Stated task
Reproduce only the lines that run from the line with "for path in" to the last line of the material, both ends included, exactly as they appear.

Available data

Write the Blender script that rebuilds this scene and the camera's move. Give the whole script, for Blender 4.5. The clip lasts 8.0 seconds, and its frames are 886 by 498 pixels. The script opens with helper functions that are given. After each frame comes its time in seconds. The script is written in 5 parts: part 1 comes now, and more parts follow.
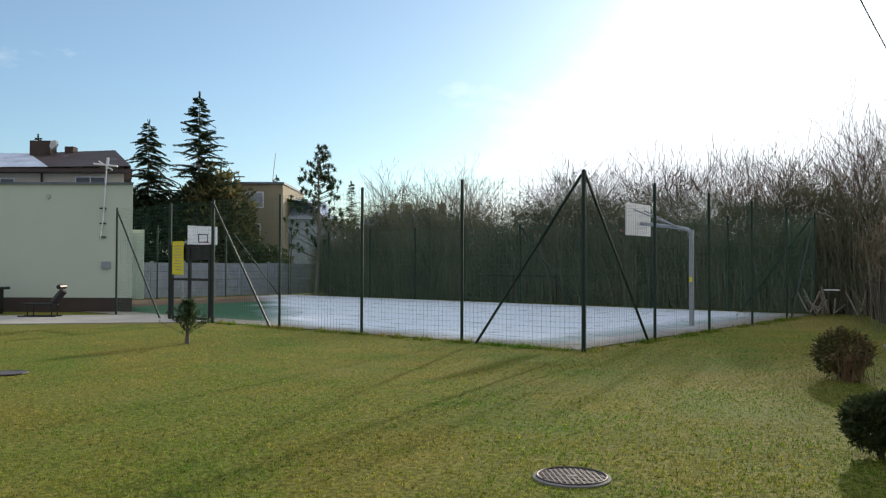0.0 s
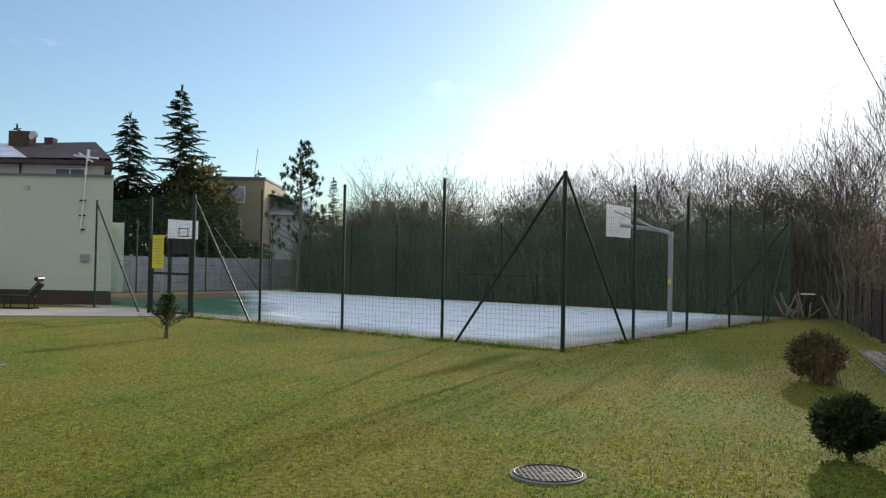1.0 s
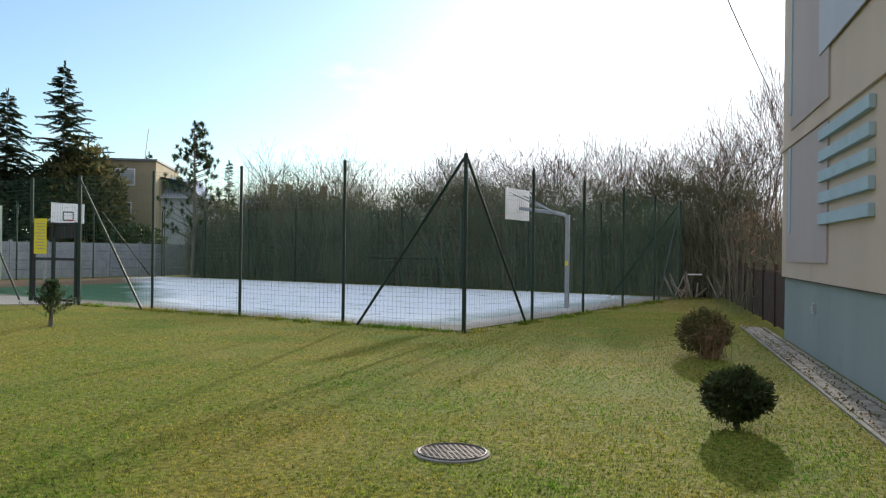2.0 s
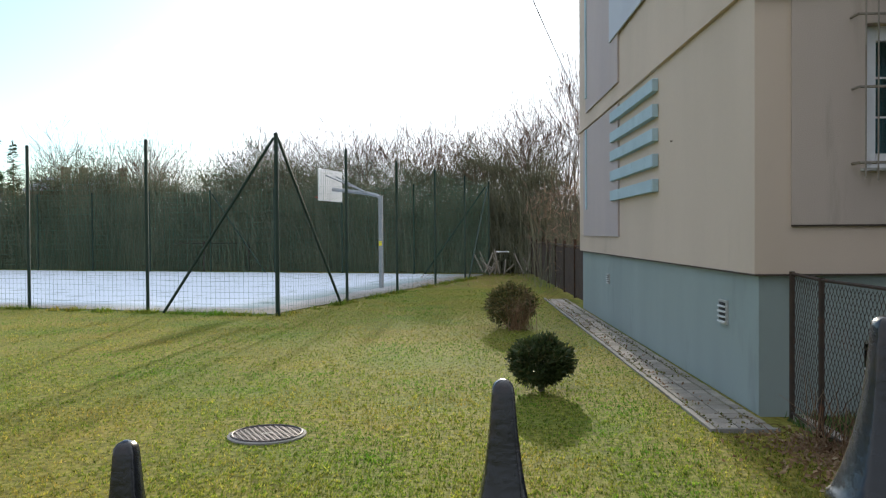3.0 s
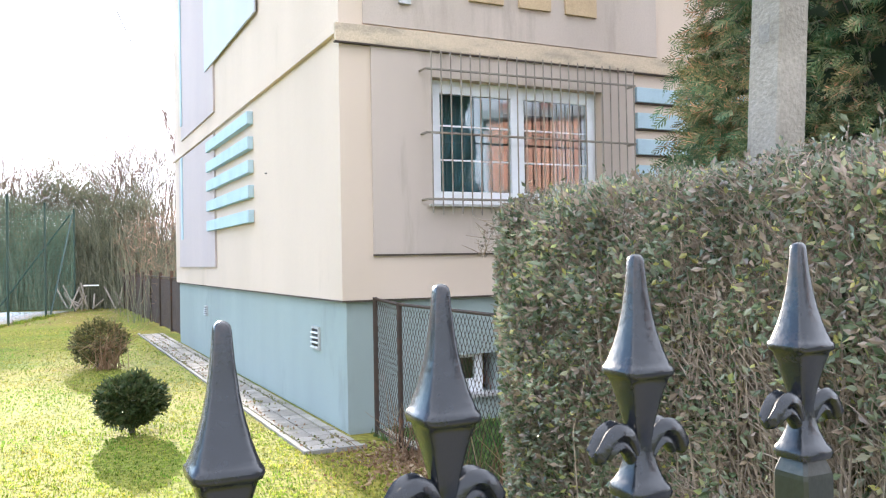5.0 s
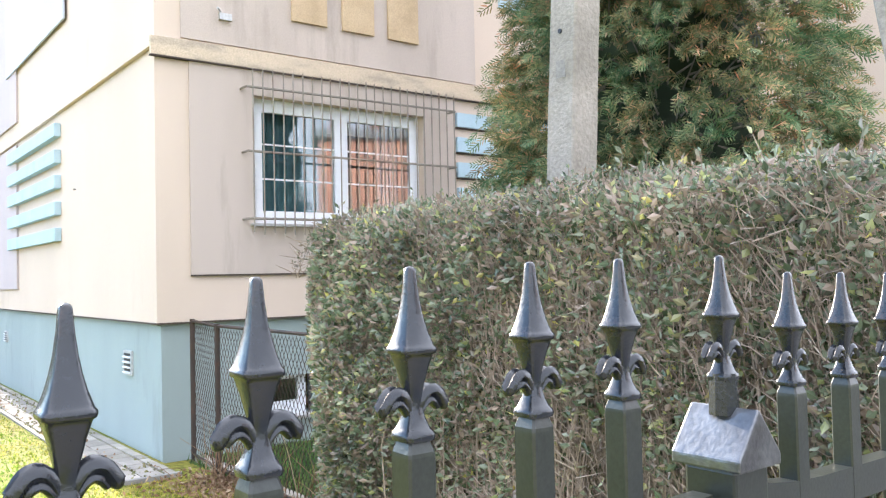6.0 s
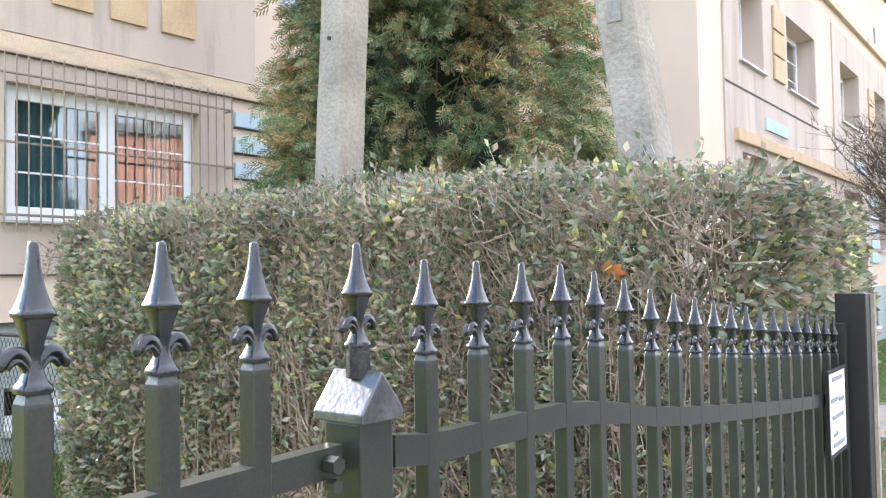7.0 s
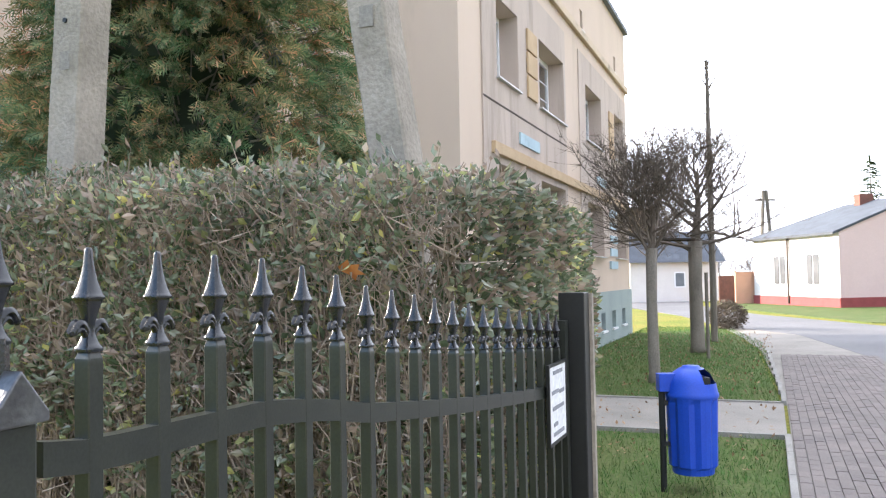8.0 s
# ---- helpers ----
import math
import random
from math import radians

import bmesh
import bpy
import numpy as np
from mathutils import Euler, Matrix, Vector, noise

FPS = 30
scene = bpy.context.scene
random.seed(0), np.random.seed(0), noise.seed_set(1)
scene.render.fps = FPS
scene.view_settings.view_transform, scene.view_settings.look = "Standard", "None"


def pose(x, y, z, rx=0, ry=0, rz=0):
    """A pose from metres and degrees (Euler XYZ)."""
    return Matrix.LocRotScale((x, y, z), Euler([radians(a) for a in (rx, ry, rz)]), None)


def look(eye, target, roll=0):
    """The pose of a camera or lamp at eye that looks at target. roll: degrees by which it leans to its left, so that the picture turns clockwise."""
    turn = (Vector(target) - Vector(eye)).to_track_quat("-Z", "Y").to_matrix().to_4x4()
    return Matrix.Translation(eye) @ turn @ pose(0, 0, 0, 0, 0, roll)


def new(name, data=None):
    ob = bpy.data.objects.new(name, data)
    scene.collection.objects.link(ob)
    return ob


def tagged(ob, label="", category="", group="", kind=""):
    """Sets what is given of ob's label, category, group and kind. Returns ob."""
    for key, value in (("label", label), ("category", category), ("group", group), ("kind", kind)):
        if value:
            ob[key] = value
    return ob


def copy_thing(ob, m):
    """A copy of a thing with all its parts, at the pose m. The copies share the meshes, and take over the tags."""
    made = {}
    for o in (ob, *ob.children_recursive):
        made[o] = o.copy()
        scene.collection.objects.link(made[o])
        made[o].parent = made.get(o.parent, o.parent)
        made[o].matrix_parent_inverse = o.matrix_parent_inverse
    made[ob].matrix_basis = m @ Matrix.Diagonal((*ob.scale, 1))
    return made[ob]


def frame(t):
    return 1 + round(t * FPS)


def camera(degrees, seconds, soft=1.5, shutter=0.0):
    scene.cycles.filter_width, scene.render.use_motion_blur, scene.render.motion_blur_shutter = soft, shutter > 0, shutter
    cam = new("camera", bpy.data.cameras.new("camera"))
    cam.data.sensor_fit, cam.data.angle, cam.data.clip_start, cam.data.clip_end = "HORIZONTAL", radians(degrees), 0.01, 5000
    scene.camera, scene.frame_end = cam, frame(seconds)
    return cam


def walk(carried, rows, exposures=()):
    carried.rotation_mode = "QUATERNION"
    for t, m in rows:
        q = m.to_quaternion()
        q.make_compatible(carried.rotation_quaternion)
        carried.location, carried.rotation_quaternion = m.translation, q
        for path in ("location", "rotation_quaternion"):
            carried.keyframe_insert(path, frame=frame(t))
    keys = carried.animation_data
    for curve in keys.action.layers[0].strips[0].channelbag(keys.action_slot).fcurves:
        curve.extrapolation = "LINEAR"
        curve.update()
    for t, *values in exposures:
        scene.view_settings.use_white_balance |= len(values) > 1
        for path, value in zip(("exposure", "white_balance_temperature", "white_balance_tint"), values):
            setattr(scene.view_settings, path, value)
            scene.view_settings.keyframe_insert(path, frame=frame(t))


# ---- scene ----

Correct output
        for path in ("location", "rotation_quaternion"):
            carried.keyframe_insert(path, frame=frame(t))
    keys = carried.animation_data
    for curve in keys.action.layers[0].strips[0].channelbag(keys.action_slot).fcurves:
        curve.extrapolation = "LINEAR"
        curve.update()
    for t, *values in exposures:
        scene.view_settings.use_white_balance |= len(values) > 1
        for path, value in zip(("exposure", "white_balance_temperature", "white_balance_tint"), values):
            setattr(scene.view_settings, path, value)
            scene.view_settings.keyframe_insert(path, frame=frame(t))


# ---- scene ----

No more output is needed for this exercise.